The thin data is enough: the program names suspects $1, 4, 5, 7, 8, 10$ as the dealers, and no other set of suspects can satisfy the clues, so the answer is forced. Nine witnesses lied, seven of them clearing a guilty suspect and two framing an innocent one, just as promised. The verdict is laid out in Figure 28.1: the three unanimous accusations and the four-vote suspect convict cleanly, and the surprises are suspect $3$, accused twice yet innocent, and suspect $10$, accused only once yet guilty.

Reading the deduction

The puzzle is a lesson in keeping fact and claim apart and then welding them. The variables $x_j$ hold what is true; the $y_{ij}$ hold what was said; and the $v_{ij}$, $w_{ij}$ are the rivets, each an and of a claim with a fact, turned into a pair of linear inequalities. Once a statement’s truth is a variable, counting lies is just summing, and a clue as soft as “most lies run one way” becomes a single inequality. The same move, a product of two binary decisions replaced by a fresh binary and two inequalities, is the workhorse of logical modelling, and it is what lets a solver reason about who is telling the truth when none of the witnesses can be trusted to.

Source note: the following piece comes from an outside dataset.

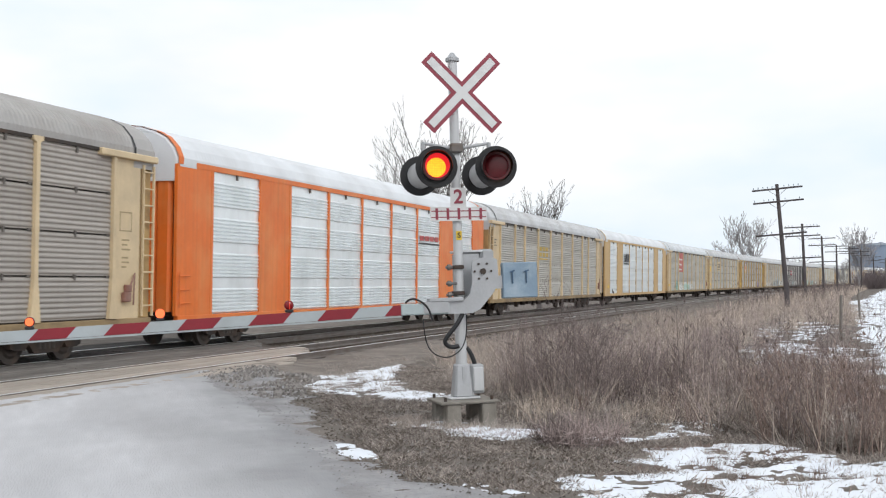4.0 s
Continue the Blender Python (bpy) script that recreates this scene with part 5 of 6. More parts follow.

Sources. The formulation follows Martin J. Chlond, Shasha’s Shifty Witnesses: An IP Lie Detector, INFORMS Transactions on Education volume $7$, number $3$ ($2007$), pages $238$–$239$. The puzzle is from Dennis E. Shasha, Puzzling Adventures (W. W. Norton, $2005$), and first appeared in his Scientific American column of February $2002$; it is in the tradition of Raymond Smullyan’s knights-and-knaves logic. The dealers $\{1, 4, 5, 7, 8, 10\}$, the uniqueness of that verdict, and the nine-lie split (seven clearing the guilty, two framing the innocent) are reproduced and checked here, the verdict’s uniqueness by exhaustion over all $2^{10}$ possible guilty sets.